June 22nd, 2005 at 10:45 pm
I suppose you’re right. My concern is that when they do find a way, it may be something more harmful than the purely symbolic act they perform now.
June 23rd, 2005 at 7:07 am
I find it hard to get exercised about this issue either way. It’s kinda dumb, but at least they’re going about it the right way.
It’ll never get anywhere anyway.
June 23rd, 2005 at 7:57 am
It’s nice to see the Republicans using their majority to really get some important stuff done. Idiots.
June 23rd, 2005 at 8:17 am
Now there’s a ringing endorsement. Don’t most dumb laws get passed the right way?
June 23rd, 2005 at 10:10 am
A lot of them are blatantly unconstitutional, and the legislature passes them anyway, rather than properly seeking a constitutional amendment. Here, they’re going for the amendment. That’s the right way to do it.
What would be the big deal if it passed? It’s hardly a bigger restriction on political speech than the BCRA — not even close, in my opinion.
Like I say: kinda dumb, but so what?
June 23rd, 2005 at 2:54 pm
The best argument against this was made in a comment thread at Captain Ed’s: any defendant prosecuted under a flag-burning law would be seen by some as a free-speech martyr.
Why make a hero of someone most people think is a goat?
June 23rd, 2005 at 8:10 pm
I think flag-burning should remain protected speech — government should not interfere. I also think private persons who beat the crap out of someone who burns a flag are engaging in their own protected speech.
June 24th, 2005 at 12:35 am
The flag is used as a symbol to rally troops towards a national goal (and to their deaths).
If we should agree that some Americans can be allowed to desicrate this symbol, then we should also agree that it is unfit as a symbol of sacrifice.
My life will not be sacrificed under a symbol that the people it represents do not uniformly respect.
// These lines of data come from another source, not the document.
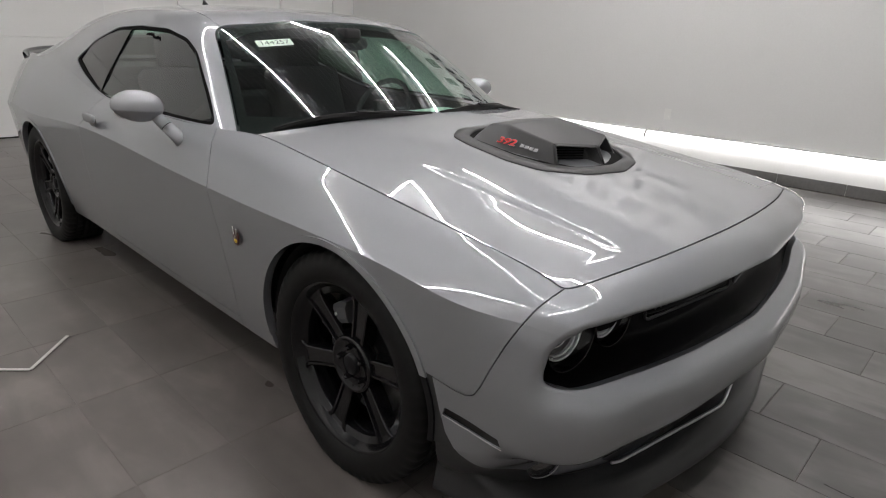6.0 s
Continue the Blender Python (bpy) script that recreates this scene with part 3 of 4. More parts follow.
GLASS_FIT = np.linalg.lstsq(glass_terms(near[:, 1], near[:, 2]), near[:, 0], rcond=None)[0]
PANE = Field(lambda y, z: np.c_[glass_terms(y, z) @ GLASS_FIT, y, z])
ditch = lambda p: np.abs(p[:, 0]) - (0.553 - 0.06 * smooth(1.25, 1.9, p[:, 1]) + 0.05 * smooth(2.0, 2.8, p[:, 1]))
shell("roof", CABIN, fine(0, 2.36, 0.02), fine(0, 0.75, 0.013), (lambda p: -ditch(p) - GAP, lambda p: -in_back(p)), PAINT, car, (1, -1), 0.012, flip=True)
for s in (-1, 1):
    shell("pillar_frame", CABIN, fine(0, 2.36, 0.02), fine(0.3, 1.04, 0.011), (lambda p: ditch(p) - GAP, lambda p: -in_dlo(p), lambda p: -in_back(p)), PAINT, car, (s,), 0.02, flip=True)
    shell("window_seal", CABIN, fine(0.0, 2.0, 0.02), fine(0.55, 1.04, 0.01), (in_dlo, lambda p: 0.0115 - in_dlo(p)), SEAL, car, (s,), 0.01, flip=True, lift=-0.004)
    shell("side_window", PANE, fine(0.84, 2.48, 0.03), fine(0.92, 1.30, 0.02), (lambda p: in_dlo(p) - 0.006,), SIDE_GLASS, car, (s,), 0, lift=-0.010)
    shell("quarter_window", PANE, fine(1.7, 2.48, 0.03), fine(0.92, 1.30, 0.02), (lambda p: in_dlo(p) - 0.006, lambda p: behind(p) - 0.004), DARK_GLASS, car, (s,), 0, lift=-0.007)
    shell("window_divider", CABIN, fine(0.6, 1.6, 0.0025), fine(0.55, 1.04, 0.003), (lambda p: in_dlo(p) - 0.006, lambda p: 0.0012 - np.abs(behind(p))), SEAL, car, (s,), 0.008, flip=True, lift=-0.003)
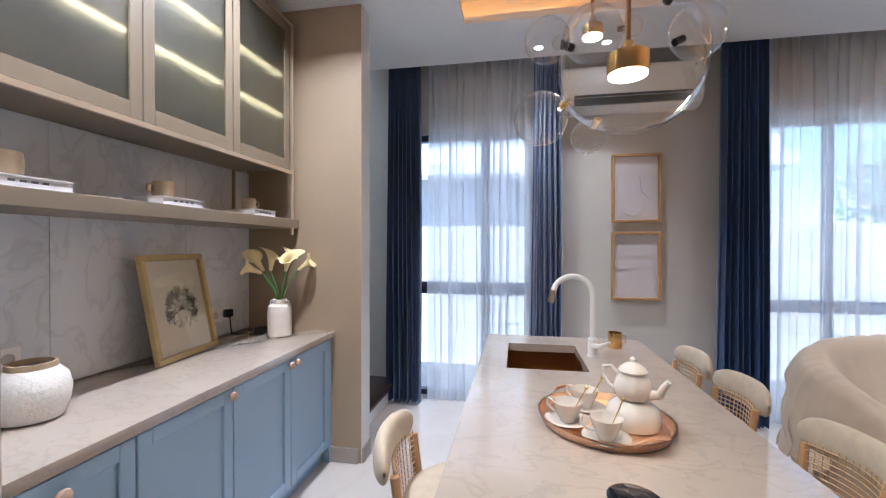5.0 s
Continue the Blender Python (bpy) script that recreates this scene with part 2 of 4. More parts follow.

No one else should be asked to give such a cheap symbol respect either. It is like worshipping at an alter that is routinely used as a latrine by your fellow parishoners. What sense does that make?
June 24th, 2005 at 6:42 am
It doesn’t make sense to worship any symbol. Troops should be fighting for the principles our flag stands for, not for the flag itself. The analogy doesn’t work because the few guys who would want to use your altar as a latrine are not your fellow parishioners; they’re people who hate your church and everything it stands for.
June 28th, 2005 at 6:42 am
I have heard a whole lot of nonsense around about ideals rather than symbols. Hello. Why do you think people burn the flag instead of say Bush’s picture? They are show their contempt for what America stands for.
If it is nonsense to ban flag burning why is cross burning illegal, the painting of swastikas on temples? Or better yet why have our craven politicans through their ill advised campaign reforms banned free speech prior to the election. Hello.
The Tomb of the Unknown Soldier has a 24/7 sentry on it because in the 30s some folks thought it was appropriate to defame the site. Are we to say we should accept this? Is nothing sacred as long as we frame it as free speech? The contradictions inherent in most of the statements here betray both a lack of knowledge and a lack of thinking.
Prior to 1989 48 states had bans against flag burning. The country wasn’t a fascist state when the 5 cretins in black trampled on these states and their citizens. So why would people oppose a amendment that allows the American people to speak? Unless they thought they know better than their fellow citizens.
June 28th, 2005 at 9:12 am
Burning a cross on someone else’s property and painting a swastika on a temple owned by someone else are hardly analogous to desecrating a flag owned by the person desecrating it. The communicative aspect of the three examples, by contrast, clearly is protected speech. One of the fringe benefits of living in a free country is that you are allowed to hate freedom and say so out loud.
I agree that campaign finance “reform” is a much greater threat to the free exchange of ideas than a ban on flag burning would be. That doesn’t make either of them a good idea, however.